Coherent control and suppressed nuclear feedback of a single quantum dot hole qubit
Kristiaan De Greve, Peter L. McMahon, David Press, Thaddeus D. Ladd,, Dirk Bisping, Christian Schneider, Martin Kamp, Lukas Worschech, Sven, Hoefling, Alfred Forchel, Yoshihisa Yamamoto

TL;DR
This paper demonstrates coherent optical control of a single hole qubit in a quantum dot, showing reduced nuclear effects and similar coherence times compared to electron qubits, highlighting their potential for quantum technologies.
Contribution
It provides the first experimental evidence that replacing electrons with holes in quantum dots suppresses nuclear feedback, enabling more stable qubit dynamics.
Findings
Reduced hyperfine interactions in hole qubits
Hysteresis-free dynamics observed with holes
Coherence times comparable to electron qubits
Abstract
Future communication and computation technologies that exploit quantum information require robust and well-isolated qubits. Electron spins in III-V semiconductor quantum dots, while promising candidates, see their dynamics limited by undesirable hysteresis and decohering effects of the nuclear spin bath.

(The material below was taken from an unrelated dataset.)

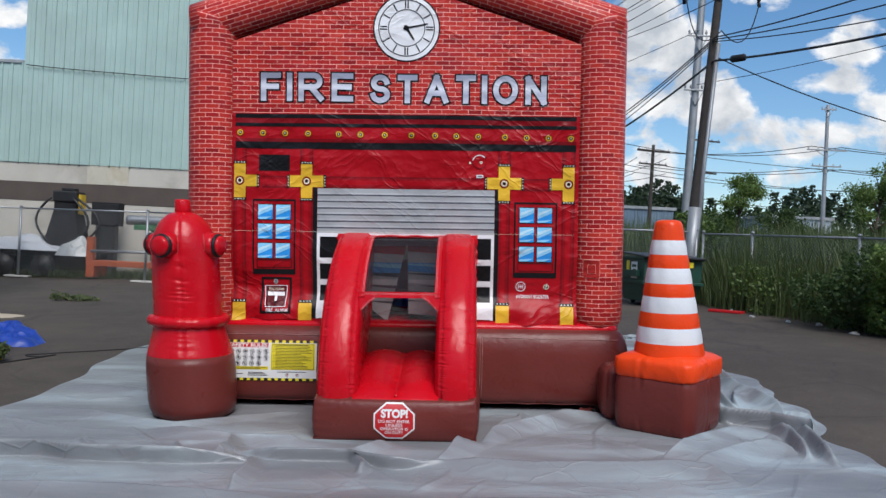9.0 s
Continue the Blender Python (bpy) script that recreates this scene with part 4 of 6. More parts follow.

Replacing electrons with holes should suppress the hyperfine interaction and consequently eliminate strong nuclear effects. Using picosecond optical pulses, we demonstrate coherent control of a single hole qubit and examine both free-induction and spin-echo decay. In moving from electrons to holes, we observe significantly reduced hyperfine interactions, evidenced by the reemergence of hysteresis-free dynamics, while obtaining similar coherence times, limited by non-nuclear mechanisms. These results demonstrate the potential of optically controlled, quantum dot hole qubits.